The serials were based on the 1942 novel Marty Markham by Lawrence Edward Watkin. The shows' success led to a reprinting of Watkin's novel in 1956 and the Spin and Marty comic books of the late 1950s. Spin and Marty aired as reruns on the Disney Channel until September 9, 2002. The first season's 25 episodes with bonus material were released on DVD by Disney in 2005.

==Premise and major characters==
The serialized Disney television adaptation of the novel starred David Stollery as the rich, orphaned Martin "Marty" Markham and Tim Considine as the poorer Spin Evans, the most athletic and popular boy at the Triple R Ranch. When the pampered Marty first arrives at the ranch in a chauffeur-driven limousine, his contemptuous dismissal of the dude ranch as a "dirty old farm" and evident fear of horses result in his ostracism by the other boys, led by Spin. By the end of the first season, however, Marty overcomes his fears and wins acceptance, becoming close friends with his erstwhile foe, Spin. Supporting roles include Sammy Ogg as their jokester sidekick Joe Simpson, and B. G. Norman as Ambitious, Marty's first friend at the Triple R.

The cast of the second season added popular Mouseketeer Annette Funicello as Annette from the Circle H, and Kevin Corcoran as Moochie. The third season added another Mouseketeer, Darlene Gillespie, and the program evolved into a showcase for song and dance sketches as part of a "Let's put on a show!" storyline reminiscent of Mickey Rooney–Judy Garland films.
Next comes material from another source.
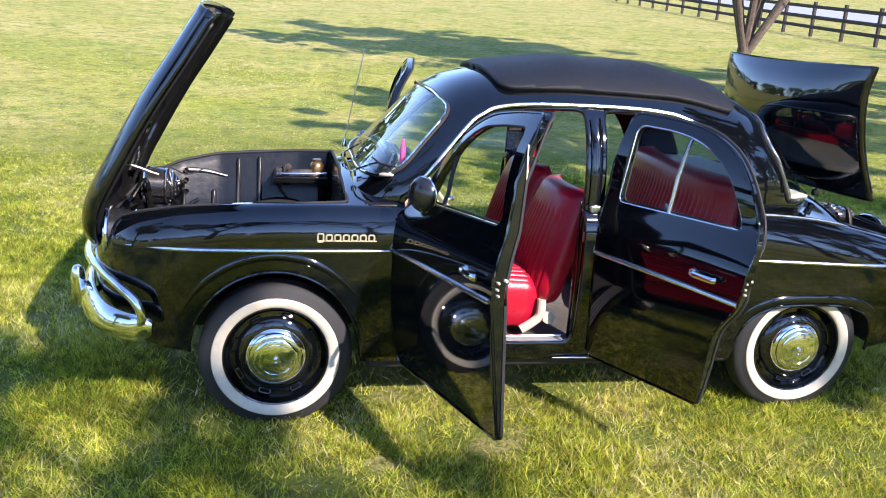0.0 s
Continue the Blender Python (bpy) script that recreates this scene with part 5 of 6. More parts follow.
def make_boot():
    pts = []
    for x, y in HOOD_HOLE:
        if x > -0.75:
            y1 = P(x) - SHY(x)
            pts.append((x, y, TOP(x) + CROWN(x) * (1 - (min(abs(y), y1) / max(y1, 0.01)) ** 2) - 0.004))
    order = sorted(pts, key=lambda p: math.atan2(p[1], p[0] + 0.2))
    rows = [order, [(x * 0.985 - 0.003, y * 0.985, z - 0.035) for x, y, z in order], [(-0.2 + (x + 0.2) * 0.94, y * 0.87, 0.66) for x, y, z in order],
            [(-0.2 + (x + 0.2) * 0.92, y * 0.82, 0.47) for x, y, z in order], [(-0.2 + (x + 0.2) * 0.85, y * 0.76, 0.44) for x, y, z in order], [(-0.2, 0, 0.435)] * len(order)]
    bm = sheet_bm(grid(rows, close=True))
    bmesh.ops.recalc_face_normals(bm, faces=bm.faces)
    bmesh.ops.reverse_faces(bm, faces=bm.faces)
    part("liner", bm, LINER, boot, "satin black sheet metal")
    part("well_rim", tube(order, 0.008, 8, True), RUBBER, boot)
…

All three serials also had Roy Barcroft as Triple R owner Col. Logan, Harry Carey Jr. as popular counselor Bill Burnett, and J. Pat O'Malley as Perkins, Marty's butler and the Triple R's assistant cook. In the first two serials, Leonard Geer played Ollie, the wisecracking (and wise) stablehand in charge of the horses.

==Production==
Disney's producer was Bill Walsh and the screenplay was written by Jackson Gillis. The director was William Beaudine. Budgeted at $600,000 (equivalent to more than $5 million in 2024), filming for the inaugural season's episodes began at the Golden Oak Ranch in June 1955 and wrapped in September, while the juvenile cast members were on summer vacation from school. The shows' success led to Disney reprinting Watkin's novel in 1956, which is available for online viewing.

==Music==
The series featured a couple of songs, the "Triple R Ranch" song ("Yippee Yay, Yippee Yi, Yippee Yo"), as well as a song about "Slue-Foot Sue" ("Buckaroo"), named for Pecos Bill's tragic love story. Among the musical pieces featured in the third series was a cover of the Disney song "Nowhere in Particular" by Perkins and Sam the cook.

==Remake==
A TV movie focusing on updated versions of the eponymous characters, The New Adventures of Spin and Marty: Suspect Behavior, was made in 2000 for The Wonderful World of Disney, with David Gallagher and Jeremy Foley in the title roles. Bearing little resemblance to the original, it was based on the Paul Zindel novel The Undertaker's Gone Bananas. Stollery and Considine made cameo appearances.

==Home media==
The first season's episodes with bonus material were released on DVD by Disney on December 6, 2005, as part of The Walt Disney Treasures series. Hosted by Leonard Maltin, it includes the complete first season of 25 episodes, plus bonus features such as interviews with David Stollery, Tim Considine, and Harry Carey Jr., on the 50th anniversary year of the series' original telecasts. Maltin wrote of Considine's and Stollery's roles: "The key to the serial's success was ... Tim and David seemed genuine, and boys and girls related to them. The series may seem low-key to a modern generation raised on video games and the Internet, but it was that unhurried pace and simple storytelling that captured the hearts and imaginations of an entire generation".

==Comic book==

"Their day of fun was masked in dangers", the September 1958 cover of Dell Comics' Spin and Marty series, picturing David Stollery and Tim Considine.

Western Publishing published comic book adventures of Spin and Marty beginning in 1956, first under Dell Comics Four Color title (#714, 767, 808, 826), then under their own title (#5-9), then in Four Color again (#1026 and 1082). The comic books continued even after the television series had ended, such as issue number 7 in September 1958 (pictured): Stollery and Considine, by then 17-year-olds, are depicted on the cover in their Spin and Marty characters, as they confront danger at the Triple-R Ranch. Disney included this cover with its 2005 DVD release. Gold Key Comics later reprinted some of these stories in their titles, such as the Walt Disney Showcase comic book issue of 1975, "The Treasure of Old Fort Resolute".

==Disney Legends==
In October 2006, Stollery, Considine and Corcoran were all honored as Disney Legends. Funicello had been so honored in 1992.